Dalam ajaran tarekat pendidikan dijalankan atas dasar pembinaan mental dan moral pengikutnya. Pentingnya moral di mata masyarakat merupakan salah satu usaha pembentukan akhlak dan budi pekerti yang sanggup menghasilkan orang-orang bermoral. Semua pendidikan pada intinya mengarah kepada pendidikan akhlak. Perbuatan akhlak itu juga akan melahirkan Sabar, Syukur, dan Ridha al Qalb. Dapat di katakan bahwa pendidikan sufistik adalah pendidikan akhlak. Tarekat di Kudus mengupayakan pengembangan pendidikan moral lewat ajaran Mursyid pendahulunya.model pendidikan moral diserukan ada dua cara, yaitu dengan ucapan (bil maqal) dan dengan tingkah laku (bil al hal). Guru juga akan memmbekali tentang zuhud dan qanaah.  Substansi pendidikan moral yang ada dalam tarekat mengarah kepada pennguatan hubungan ahli tarekat kepada Allah. Tentunya ini berjalan dengan tahapan-tahapan sesuai denngan ajaran Isalam yang mengacu pada penyempurnaaan iman, islam, dan ihsan. Karena inti dari tarekat adalah menyempurnakan hidup dengan iman, islam, dan ihsan.

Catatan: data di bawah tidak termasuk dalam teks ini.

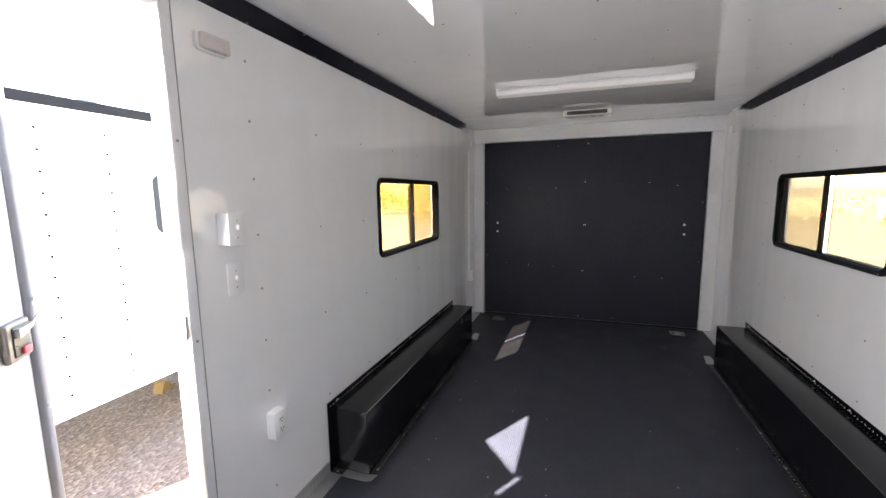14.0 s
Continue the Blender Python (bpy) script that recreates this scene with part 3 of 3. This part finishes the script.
# ---- ceiling things ----
lamp = thing("strip_light", pose(0.022, -0.5, H), "long white ceiling strip light, unlit", "ceiling light")
bm = bmesh.new()
box(bm, -0.59, 0.59, -0.042, 0.042, -0.014, 0, 0.003)
part("base", bm, WHITEMETAL, lamp)
bm = bmesh.new()
box(bm, -0.583, 0.583, -0.05, 0.05, -0.043, -0.012, 0.009, 3)
part("diffuser", bm, plain("diffuser", (0.86, 0.85, 0.85), 0.45, 0, 0.03), lamp)
for s in (-1, 1):
    bm = bmesh.new()
    x0, x1 = sorted((s * 0.582, s * 0.592))
    box(bm, x0, x1, -0.052, 0.052, -0.045, 0, 0.004)
    part("end_cap", bm, PLASTIC, lamp)
vent = thing("ceiling_vent", pose(0.026, -1.53, H), "low pale vent box with a dark slotted mouth under the ceiling", "vent")
bm = bmesh.new()
ring_plate(bm, rounded(-0.2, 0.2, -0.048, 0.0, 0.008), rounded(-0.165, 0.165, -0.036, -0.006, 0.006), -0.01, 0.09)
part("frame", bm, LENS, vent)
bm = bmesh.new()
box(bm, -0.168, 0.168, 0.0, 0.088, -0.038, -0.004)
part("core", bm, SLOT, vent)
for k in range(2):
    bm = bmesh.new()
    box(bm, -0.164, 0.164, 0.09, 0.096, -0.03 + k * 0.011, -0.027 + k * 0.011, 0.001)
    part("slat", bm, GALV, vent)

ac = thing("air_conditioner", pose(0.03, 1.33, H), "pale grey ceiling air-conditioner housing with vents and two knobs", "air conditioner")
bm = bmesh.new()
levels = ((0.0, 0.248, 0.232, 0.0, 0.545, 0.05), (-0.018, 0.256, 0.236, -0.006, 0.548, 0.055), (-0.05, 0.25, 0.222, 0.002, 0.535, 0.06),
          (-0.066, 0.238, 0.208, 0.018, 0.518, 0.06), (-0.074, 0.218, 0.188, 0.042, 0.495, 0.055))
loops = []
for z, near, far, y0, y1, r in levels:
    mid = [(x, y, (y - y0) / (y1 - y0)) for x, y in rounded(-near, near, y0, y1, r, 7)]
    loops.append([bm.verts.new((x * (1 + (far / near - 1) * f), y, z)) for x, y, f in mid])
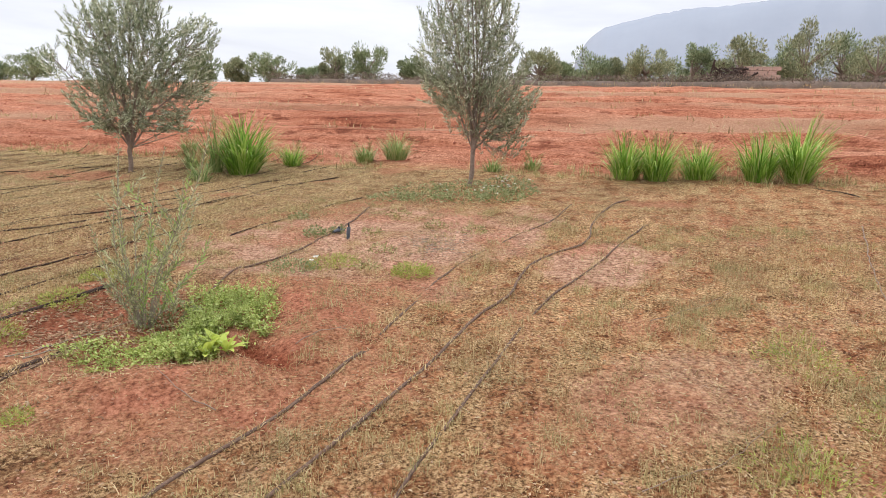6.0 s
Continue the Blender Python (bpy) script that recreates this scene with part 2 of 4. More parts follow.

Interaksi guru-murid menjadi barang mati yang tidak bisa di tawar. Dalam konteks tarekat Imam Al Ghazali mmenyatakan bahwa murid harus mempunyai Syeikh yang memimpinnya. Sebab jalan iman adalah samar, sedang jalan-jalan iblis banyak dan terang. Dan siapa yang tidak mempunyai Syeikh sebagai penunjuk jalan, ia pasti akan di tuntun oleh iblis dalam perjalanannya. Interaksi guru-murid tarekat yang terjadi di Kudus atau dapat di sebut sistem masyikhah dapat di gambarkan bahwa murid tarekat hendak menjadikan figur guru sebagai figur idola dan panutan dalam segala hal. Prinsip guru tarekat adalah mengajak semua muridnya masuk surga bersama gurunya. Model intearaksi guru murid tarekat ini dapat digambarkan dengan interaksi yang bersifat kekeluargaan dan beresinambungan artinya tali hunungan guru murid tidak akan pernah putus hngga akhir hayat. Dalam pendidikan sufistik tarekat mempunyai implikasi sosial yang besar yaitu dalam bidang kebudayaan, kemasyarakatan, dan pembaharuan.
Kekurangan dalam buku ini adalah banyak terdapat istilah-istilah berbahasa arab, latin dan inggris yang masih memerlukan penjelasan karena tidak semua pembaca mengetahui arti dari istilah-istilah tersebut. Namun buku ini tetap menarik untuk dibaca terutama oleh para akademisi karena dapat menambah wawasan dan referensi terkait dengan pendidikan sufistik, yang selama ini dianggap masih sangat klasik (tradisional).